6 Melon Cocktails for National Melon Day
Few things shout out the coming of summer quite like the arrival of the fresh melon at your local supermarket. Refreshing and delicious, and even this late in the summer season, it’s the perfect fruit to eat by the pool and the perfect excuse to experiment with some cocktails. Cool down as we wait out this — hopefully — final blast of summer heat with our melon cocktail guide!
National Melon Day Cocktails
If you’ve followed this blog for any length of time, you will quickly learn that I absolutely loathe summer weather! Never ever will you see one of those ridiculous “Salt Life” or flip flop stickers plastered on the window of my vehicle. Perhaps it’s my mix of Irish, Northern European, and gremlin blood, but mandatory sun exposure and I simply don’t mix. Maybe I should just stay indoors with the blinds drawn and take my vitamin D through a special lamp like those poor Soviet kids in Siberia used to…
Anyway, onto the drinks!
Emoji-to
Created by International Emoji Expert, Jeremy Burge. Recipe and image courtesy of Midori
- 1 part Midori Melon Liqueur
- 1 1/2 parts Light Rum
- 3/4 part Fresh Lemon Juice
- 3 Fresh Strawberries
- 4 Fresh Basil Leaves
- Soda Water
Muddle 3 fresh strawberries and 4 fresh basil leaves in a shaker. Add 1 part Midori Melon Liqueur, 1 1/2 parts light rum, 3/4 part lemon juice to the shaker with ice and shake. Pour into a collins glass. Top with soda water and garnish with a strawberry.
Japanese Hi-Ball
Created by Houston Mixologist, Leslie Ross. Recipe and image courtesy of Midori.

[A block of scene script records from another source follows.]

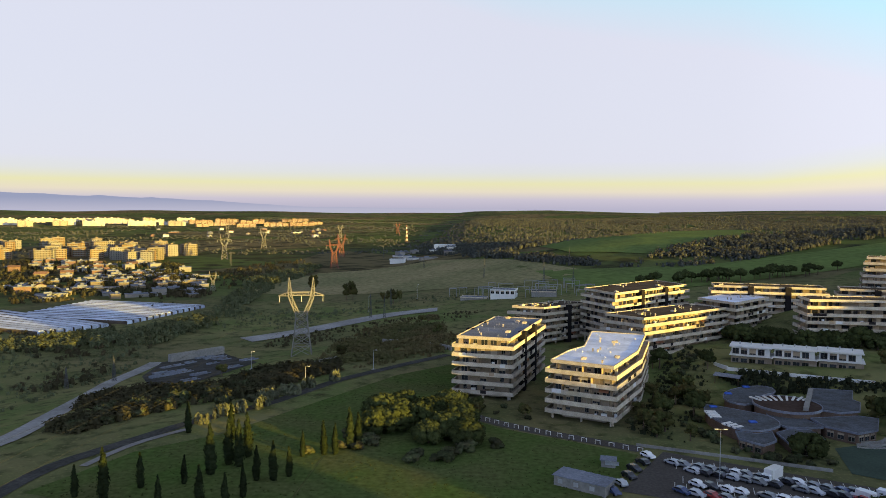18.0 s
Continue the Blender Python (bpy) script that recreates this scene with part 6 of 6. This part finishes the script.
def white_house():
    a, b = Vector((98.6, 296.5)), Vector((139.8, 278.2))
    d = b - a
    ob = base("white_house", a.x, a.y, 5.7, "long white two-storey house with flat overhanging roofs", "house")
    ob.rotation_euler.z = math.atan2(d.y, d.x)
    n = 3
    w = d.length / n  # three stepped units
    for i in range(n):
        x0, rise = i * w, 0.35 * i
        bm = bmesh.new()
        box(bm, x0 + 0.2, 0, -5, x0 + w - 0.4, 8, 3.0 + rise)
        part("lower_wall", bm, "wall_dim", ob)
        bm = bmesh.new()
        box(bm, x0 + 0.3, 0.3, 3.3 + rise, x0 + w - 1.2, 8, 6.2 + rise)
        part("upper_wall", bm, "white", ob)
        bm = bmesh.new()
        box(bm, x0 - 0.3, -1.8, 3.0 + rise, x0 + w - 0.1, 8.4, 3.3 + rise)
        part("balcony_slab", bm, "white", ob)
        bm = bmesh.new()
        box(bm, x0 - 0.4, -1.2, 6.2 + rise, x0 + w - 0.5, 8.6, 6.6 + rise)
        part("roof", bm, "white", ob)
        for j in range(4):
            share("window", WINDOWS[2 + j % 3], pose(x0 + 1.8 + j * 3.0, 0.3, 3.35 + rise), ob)
            share("window", WINDOWS[3], pose(x0 + 1.8 + j * 3.0, 0.0, 0.2 + rise), ob)
        for j in range(3):
            share("roof_vent", ROOF_BITS[1][1], pose(x0 + 3 + j * 4, 4 + j % 2, 6.6 + rise), ob)


white_house()
low_building("plant_building", [(12, 548), (30, 544), (33, 556), (15, 560)], 7.5, "white", "roof_grey", "white two-storey substation building", "building", "white", 3.5)
low_building("plant_shed", [(42, 548), (60, 546), (62, 560), (44, 562)], 4.5, "concrete", "roof_slate", "grey substation shed with a sheet roof", "shed")
low_building("plant_shed", [(-10, 556), (10, 552), (11, 562), (-8, 566)], 3.0, "concrete", "roof_grey", "low grey substation shed with a felt roof", "shed")
low_building("warehouse", [(-72, 1345), (-32, 1340), (-30, 1362), (-70, 1367)], 9, "white", "roof_white", "long white warehouse far across the meadow", "warehouse", "white")
low_building("warehouse", [(-118, 1040), (-98, 1036), (-96, 1052), (-116, 1056)], 7, "white", "roof_grey", "white shed beyond the meadow", "warehouse", "white")
low_building("warehouse", [(322, -348), (309, -396), (327, -402), (340, -354)], 7, "concrete", "roof_grey", "long low hall with a pale sheet roof", "warehouse", "steel")
low_building("works_hall", [(120, -300), (158, -312), (154, -330), (116, -318)], 4.5, "brick", "roof_dark", "low derelict industrial hall with dark openings", "hall", "concrete", 4.0)
low_building("white_office", [(378, -62), (392, -74), (402, -62), (388, -50)], 11, "concrete", "roof_grey", "white metal-clad office building", "building", "white", 4.0)
low_building("low_market", [(300, 14), (312, -30), (296, -34), (284, 10)], 4.5, "brick", "roof_dark", "low brick shops with a dark flat roof", "shop")
low_building("low_market", [(330, 120), (352, 88), (340, 78), (318, 112)], 5, "brick", "roof_dark", "low brick hall behind the terraces", "hall")


M["gantry_steel"] = mat("grey_gantry_steel", (0.19, 0.19, 0.185), 0.7, 0.2, 0.5, 2.0)


def steel_gantries():
    rnd = random.Random(3)
    for i in range(34):
        x, y = -18 + rnd.uniform(0, 110), 545 + rnd.uniform(0, 60)
        h, w = rnd.uniform(4, 8.5), rnd.uniform(2.5, 6)
        ob = base("substation_gantry", x, y, land(x, y), "grey steel portal of an electrical substation", "gantry", "substation gantries")
        for s in (-1, 1):
            bm = bmesh.new()
            beam(bm, (s * w, 0, 0), (s * w, 0, h), 0.34)
            part("post", bm, "gantry_steel", ob)
        bm = bmesh.new()
        beam(bm, (-w, 0, h), (w, 0, h), 0.38)
        part("crossbeam", bm, "gantry_steel", ob)


steel_gantries()


def greenhouses(a, b, c, d, n):
    a, b, c, d = Vector(a), Vector(b), Vector(c), Vector(d)
    w = (b - a).length / n
    for i in range(n):
        p, q = a.lerp(b, (i + 0.5) / n), d.lerp(c, (i + 0.5) / n)
        u = q - p
        ob = base("greenhouse", p.x, p.y, land(p.x, p.y), "long plastic-covered greenhouse tunnel, bluish white", "greenhouse", "greenhouse tunnels")
        ob.rotation_euler.z = math.atan2(u.y, u.x)
        verts, faces, k = [], [], 9
        for x in (0, u.length):
            for j in range(k):
                t = math.pi * j / (k - 1)
                verts.append((x, -math.cos(t) * w * 0.36, 1.3 + math.sin(t) * 1.5 if 0 < j < k - 1 else 0.0))
        for j in range(k - 1):
            faces.append((j, j + 1, k + j + 1, k + j))
        faces += [tuple(range(k))[::-1], tuple(range(k, 2 * k))]
        raw("film_cover", verts, faces, "film", ob)
        bm = bmesh.new()
        box(bm, 0, w * 0.41, 0.2, u.length, w * 0.59, 1.5)
        part("gutter", bm, "roof_dark", ob)
        # dark strips paint the shade on the lower sides of the tunnel
        for e in (-1, 1):
            bm = bmesh.new()
            box(bm, 0.2, e * w * 0.37 - 0.12, -0.6, u.length - 0.2, e * w * 0.37 + 0.12, 2.35)
            part("side_shade", bm, "roof_dark", ob)


greenhouses((-330, 520), (-318, 612), (-214, 588), (-236, 500), 13)
greenhouses((-392, 500), (-350, 548), (-243, 490), (-272, 456), 8)



def footbridge():
    a, b = Vector((203, 182, land(203, 182) + 7.2)), Vector((222, 165, land(222, 165) + 6.6))
    ob = base("footbridge", a.x, a.y, a.z, "pale concrete footbridge across the avenue", "bridge")
    d = b - a
    ob.rotation_euler.z = math.atan2(d.y, d.x)
    L = d.to_2d().length
    bm = bmesh.new()
    box(bm, -1, -1.2, -0.4, L + 1, 1.2, 0)
    part("deck", bm, "concrete", ob)
    for s in (-1.2, 1.1):
        bm = bmesh.new()
        box(bm, -1, s, 0, L + 1, s + 0.1, 0.8)
        part("parapet", bm, "concrete", ob)
    for x in (1, L - 1):
        bm = bmesh.new()
        box(bm, x - 0.4, -0.9, -8, x + 0.4, 0.9, -0.6)
        part("pier", bm, "concrete", ob)


footbridge()


def hoop(x, y, turn):
    ob = base("barrier_hoop", x, y, land(x, y) + 0.1, "low white metal hoop barrier beside the path", "barrier", "hoop barriers")
    ob.rotation_euler.z = radians(turn)
    for s in (-0.7, 0.7):
        bm = bmesh.new()
        box(bm, s - 0.06, -0.06, 0, s + 0.06, 0.06, 1.0)
        part("leg", bm, "white", ob)
    bm = bmesh.new()
    box(bm, -0.76, -0.06, 1.0, 0.76, 0.06, 1.12)
    part("top_rail", bm, "white", ob)


for i_, p_ in enumerate(resample([(-1, 236), (9.5, 226.3), (27, 215.2), (44, 205.6)], 3.4)):
    hoop(p_.x, p_.y, -30)


def garden_shed(x0, y0, x1, y1, d, h):
    a, b = Vector((x0, y0)), Vector((x1, y1))
    u = b - a
    ob = base("shed", x0, y0, land(x0, y0), "small shed with a pale corrugated roof on the grass", "shed")
    ob.rotation_euler.z = math.atan2(u.y, u.x)
    bm = bmesh.new()
    box(bm, 0, 0, -0.5, u.length, d, h)
    part("wall", bm, "concrete", ob)
    k = int(u.length / 0.9)
    for i in range(k):
        bm = bmesh.new()
        x = -0.3 + (u.length + 0.6) * i / k
        box(bm, x, -0.4, h + 0.02 + 0.05 * (i % 2), x + (u.length + 0.6) / k, d + 0.4, h + 0.12 + 0.05 * (i % 2), pose(0, 0, 0, 2))
        part("roof_sheet", bm, "roof_grey", ob)
    for i in range(3):
        bm = bmesh.new()
        box(bm, 1 + i * u.length / 3.2, -0.04, 0.8, 2.2 + i * u.length / 3.2, 0.0, 1.8)
        part("shutter", bm, "steel", ob)


garden_shed(18.6, 181, 29.2, 174, 5.2, 2.5)
garden_shed(31.6, 193.4, 35.0, 192.6, 2.6, 1.9)


def works_yard():
    rnd = random.Random(12)
    for i in range(24):
        x, y = rnd.uniform(-152, -104), rnd.uniform(302, 395)
        if not inside(x, y, [(-150, 342), (-156, 380), (-140, 405), (-105, 357), (-114, 296), (-130, 304)]):
            continue
        ob = base("concrete_bin", x, y, land(x, y) + 0.3, "low concrete holding bin in the gravel yard", "bin", "concrete bins")
        ob.rotation_euler.z = radians(50 + rnd.uniform(-8, 8))
        L, w, h = rnd.uniform(5, 12), rnd.uniform(2, 4), rnd.uniform(0.35, 0.8)
        for x0, y0, x1, y1 in ((0, 0, L, 0.4), (0, w, L, w + 0.4), (0, 0.4, 0.4, w)):
            bm = bmesh.new()
            box(bm, x0, y0, -0.5, x1, y1, h)
            part("side", bm, "roof_grey", ob)
        if rnd.random() < 0.6:
            bm = bmesh.new()
            bmesh.ops.create_cone(bm, segments=9, radius1=w * 0.45, radius2=0.3, depth=h * 2.2, cap_ends=True, matrix=pose(L * 0.5, w * 0.55, h * 0.6))
            part("gravel_heap", bm, "gravel", ob)


works_yard()

# rough grass, tufts and low bushes
wood("grass_tufts", LAWN_C, 900, 0.2, 0.5, 81, "tuft", "tufts of rough grass on the meadow", 7, 0.9)
wood("grass_tufts", [(-40, 165), (20, 165), (34, 190), (28, 214), (0, 232), (-35, 216)], 700, 0.2, 0.45, 82, "tuft", "tufts of rough grass on the meadow", 7, 0.9)
wood("woodland", sector(90, 110, 300, 420), 500, 2.5, 6.0, 97, "far_wood", "dark trees between the blocks and the eastern town", 12, 0.6)
wood("undergrowth", [(110, 100), (250, 160), (300, 200), (290, 130), (240, 60), (180, 0), (150, 20), (160, 70)], 2200, 1.4, 5.0, 83, "far_wood", "dark undergrowth beneath the park trees", 9, 0.8)
wood("undergrowth", [(45, 222), (62, 212), (78, 262), (100, 320), (75, 318), (60, 262)], 260, 0.6, 2.0, 84, "far_dark", "dark garden shrubs between the blocks", 12, 0.8)
wood("undergrowth", [(98, 266), (150, 262), (142, 266), (100, 282), (88, 281)], 260, 0.8, 2.6, 85, "far_dark", "dark garden shrubs below the white house", 12, 0.8)
wood("undergrowth", [(135, 130), (185, 165), (178, 172), (125, 140)], 160, 0.8, 2.2, 86, "far_dark", "shrubs on the bank of the stepped block", 12, 0.8)
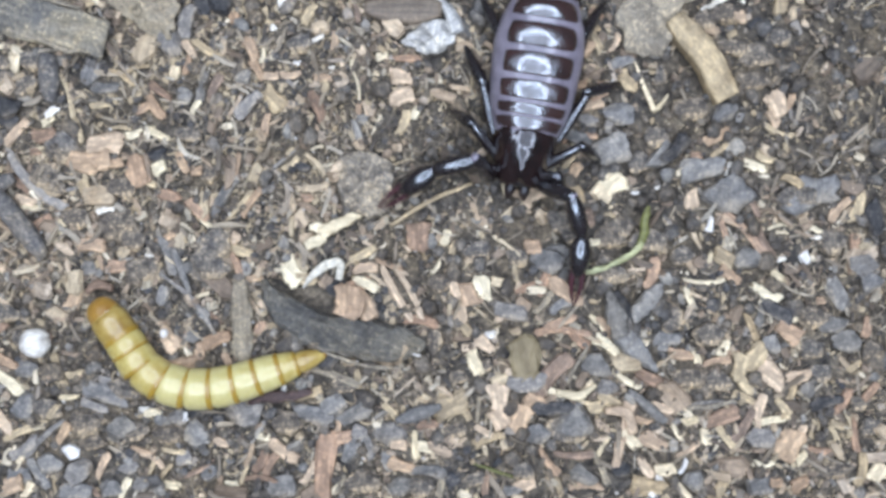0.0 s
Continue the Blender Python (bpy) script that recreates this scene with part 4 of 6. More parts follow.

- 1 part Midori Melon Liqueur
- 1 part Hibiki Japanese Harmony Whisky
- Sparkling Mineral Water
Combine 1 part Midori Melon Liqueur and 1 part Hibiki Japanese Harmony Whisky into a chilled highball glass with ice. Stir and top with sparkling mineral water. Stir again and garnish with a melon ball and a wide lemon peel.
Koo-Koo Cabana
If you happen to be one of those people who likes baking in the sand by the water, look no further!
At the Cabana Bar & Grill at Ocean Club Resorts in Providenciales, Turks and Caicos, patrons can leisurely raise their glasses and sip contentedly on the Koo-Koo Cabana, a light and refreshing mixture of vodka, melon liqueur, coconut rum, sour mix (hopefully fresh made) and pineapple juice.
Recipe courtesy of Cabana Bar & Grill at Ocean Club Resorts in Providenciales, Turks and Caicos. Image credit: Dane Wee-Tom
- 1/2 oz melon liquour
- 1/2 oz coconut rum
- 1/2 oz vodka
- 1/2 oz sour mix (for God’s sake make your own!!)
- Fill to brim with pineapple juice
Shake and strain into a tall ice-filled glass. Garnish with lime and orange wedge.
Melon Sangria
Recipe and image courtesy of Midori.
- 1 part Midori® Melon Liqueur
- 1.5 parts Red Wine
- 0.5 part Lemon Juice
- Chopped Apple or Pear
- Lemon-lime Soda
- Orange Wheel, for garnish
In a tall glass with ice, combine Midori® Melon Liqueur, red wine, and lemon juice and stir from the bottom of the glass. Add chopped apple or pear and top with lemon-lime soda. Stir gently from the bottom of the glass and garnish with an orange wheel.
Melon Colada
Recipe and image courtesy of Midori.
- 2 parts Midori® Melon Liqueur
- 1 part Cruzan® Pineapple Rum
- 4 parts Colada Mix*
Combine ingredients in a blender and blend until smooth. Pour into a hurricane type glass and top with whipped cream and a pineapple/cherry stack.
*Colada Mix Ingredients:
- 5 parts Coco Lopez® Cream of Coconut
- 8 parts Pineapple Juice
Combine all ingredients in a blender without ice and mix until well blended. Keep remaining mixture chilled (mixture should last between 5-7 days).
Sweet Sparkling Watermelon
This simple watermelon/sparkling wine hack is poolside perfection.
Recipe and image courtesy of Freixenet.
- 1 watermelon
- 1 bottle of Freixenet Sweet Cuvée Cava
Cut 1/4th off the top off a seedless watermelon. Scoop out the fruit and purée. Put 2 tbsp in a wine glass, and top off with Freixenet Sweet Cuvée Cava. Pour the remaining purée back in the hollow watermelon to enjoy throughout the day.